A spokesman for the Israel Defense Forces declined to comment early Thursday on the specific allegations made by the Red Cross but said in a statement that the military "has demonstrated its willingness to abort operations to save civilian lives and to risk injury in order to assist innocent civilians."

"Any serious allegations made against the IDF's conduct will need to be investigated properly, once such a complaint is received formally," the statement added.

The deaths came to light as Israel continued a military offensive against the Islamist group Hamas in the Gaza Strip.

Early Thursday, Israeli officials reported a number of explosions in northern Israel and said they were caused by rockets fired from southern Lebanon.

An Israeli military spokesman said that several rockets had been fired from Lebanon about 7:30 a.m. and that they had landed in western Galilee.

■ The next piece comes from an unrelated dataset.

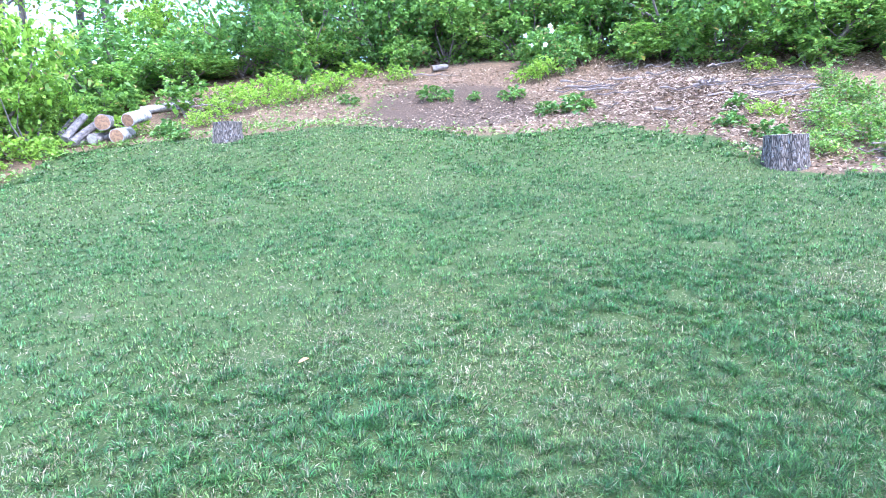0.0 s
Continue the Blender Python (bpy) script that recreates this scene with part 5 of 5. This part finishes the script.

One man was lightly wounded. The spokesman said the military returned fire into southern Lebanon, targeting the rocket-launching site.

Officials in Galilee said the rockets -- the first fired into Israel from southern Lebanon since the end of the 2006 war with the Shiite Muslim movement Hezbollah -- landed around the city of Nahariya.

There was no immediate comment from within Lebanon. Hezbollah leader Hasan Nasrallah has threatened Israel with retaliation for its offensive in Gaza.

In the Zaytoun incident, the Red Cross said its workers evacuated 18 wounded survivors from the houses in donkey carts. They said ambulances could not reach the site because of earthen barriers erected around the neighborhood by the Israeli military. Red Cross officials said that Israeli soldiers posted nearby tried to chase rescue workers away from the site but that the rescuers refused to leave.